## Work to do
Write out the entire listing below exactly, with the pictures left out.

## Source material
/---
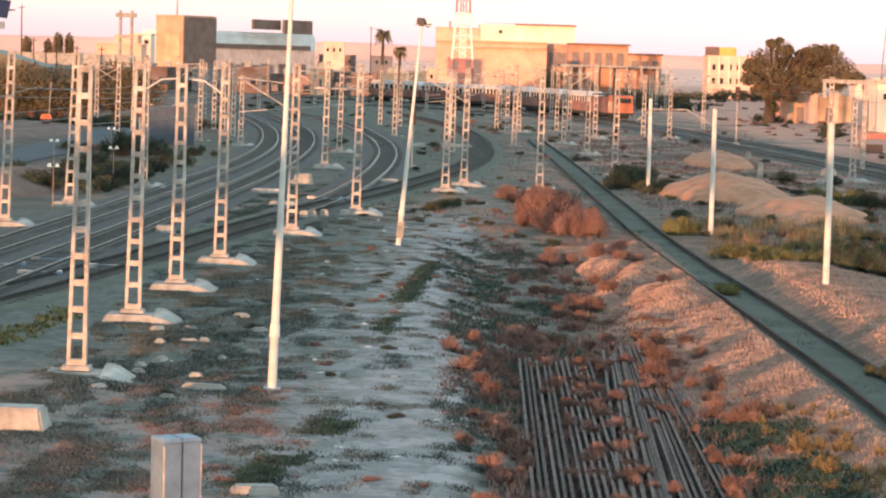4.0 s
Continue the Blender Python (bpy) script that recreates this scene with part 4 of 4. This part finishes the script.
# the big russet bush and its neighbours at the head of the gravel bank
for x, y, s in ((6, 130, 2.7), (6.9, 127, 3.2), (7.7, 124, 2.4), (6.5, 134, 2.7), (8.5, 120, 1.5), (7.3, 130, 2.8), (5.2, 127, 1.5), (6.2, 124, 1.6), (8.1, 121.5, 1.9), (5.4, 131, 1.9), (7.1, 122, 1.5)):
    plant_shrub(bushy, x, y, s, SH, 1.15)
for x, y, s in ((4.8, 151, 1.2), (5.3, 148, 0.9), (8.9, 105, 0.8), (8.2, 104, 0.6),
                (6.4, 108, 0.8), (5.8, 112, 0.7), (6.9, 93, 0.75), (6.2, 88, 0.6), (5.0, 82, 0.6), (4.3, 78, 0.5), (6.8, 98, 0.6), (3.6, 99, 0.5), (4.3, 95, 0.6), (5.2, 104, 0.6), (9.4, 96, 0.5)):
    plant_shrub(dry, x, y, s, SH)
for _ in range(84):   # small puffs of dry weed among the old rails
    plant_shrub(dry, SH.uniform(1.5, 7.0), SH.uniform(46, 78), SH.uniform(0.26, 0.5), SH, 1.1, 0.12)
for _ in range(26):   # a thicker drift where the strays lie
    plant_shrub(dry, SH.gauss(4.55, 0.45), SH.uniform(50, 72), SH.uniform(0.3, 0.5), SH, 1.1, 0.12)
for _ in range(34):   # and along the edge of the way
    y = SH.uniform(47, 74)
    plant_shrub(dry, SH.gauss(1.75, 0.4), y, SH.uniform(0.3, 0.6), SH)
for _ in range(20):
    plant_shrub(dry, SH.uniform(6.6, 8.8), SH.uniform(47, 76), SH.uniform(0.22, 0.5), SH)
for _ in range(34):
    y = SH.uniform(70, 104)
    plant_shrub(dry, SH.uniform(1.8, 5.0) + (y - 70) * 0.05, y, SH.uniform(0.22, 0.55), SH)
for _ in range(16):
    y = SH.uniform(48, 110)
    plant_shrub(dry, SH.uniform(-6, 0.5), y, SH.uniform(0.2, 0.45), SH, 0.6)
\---
## Result
4.0 s
Continue the Blender Python (bpy) script that recreates this scene with part 4 of 4. This part finishes the script.
# the big russet bush and its neighbours at the head of the gravel bank
for x, y, s in ((6, 130, 2.7), (6.9, 127, 3.2), (7.7, 124, 2.4), (6.5, 134, 2.7), (8.5, 120, 1.5), (7.3, 130, 2.8), (5.2, 127, 1.5), (6.2, 124, 1.6), (8.1, 121.5, 1.9), (5.4, 131, 1.9), (7.1, 122, 1.5)):
    plant_shrub(bushy, x, y, s, SH, 1.15)
for x, y, s in ((4.8, 151, 1.2), (5.3, 148, 0.9), (8.9, 105, 0.8), (8.2, 104, 0.6),
                (6.4, 108, 0.8), (5.8, 112, 0.7), (6.9, 93, 0.75), (6.2, 88, 0.6), (5.0, 82, 0.6), (4.3, 78, 0.5), (6.8, 98, 0.6), (3.6, 99, 0.5), (4.3, 95, 0.6), (5.2, 104, 0.6), (9.4, 96, 0.5)):
    plant_shrub(dry, x, y, s, SH)
for _ in range(84):   # small puffs of dry weed among the old rails
    plant_shrub(dry, SH.uniform(1.5, 7.0), SH.uniform(46, 78), SH.uniform(0.26, 0.5), SH, 1.1, 0.12)
for _ in range(26):   # a thicker drift where the strays lie
    plant_shrub(dry, SH.gauss(4.55, 0.45), SH.uniform(50, 72), SH.uniform(0.3, 0.5), SH, 1.1, 0.12)
for _ in range(34):   # and along the edge of the way
    y = SH.uniform(47, 74)
    plant_shrub(dry, SH.gauss(1.75, 0.4), y, SH.uniform(0.3, 0.6), SH)
for _ in range(20):
    plant_shrub(dry, SH.uniform(6.6, 8.8), SH.uniform(47, 76), SH.uniform(0.22, 0.5), SH)
for _ in range(34):
    y = SH.uniform(70, 104)
    plant_shrub(dry, SH.uniform(1.8, 5.0) + (y - 70) * 0.05, y, SH.uniform(0.22, 0.55), SH)
for _ in range(16):
    y = SH.uniform(48, 110)
    plant_shrub(dry, SH.uniform(-6, 0.5), y, SH.uniform(0.2, 0.45), SH, 0.6)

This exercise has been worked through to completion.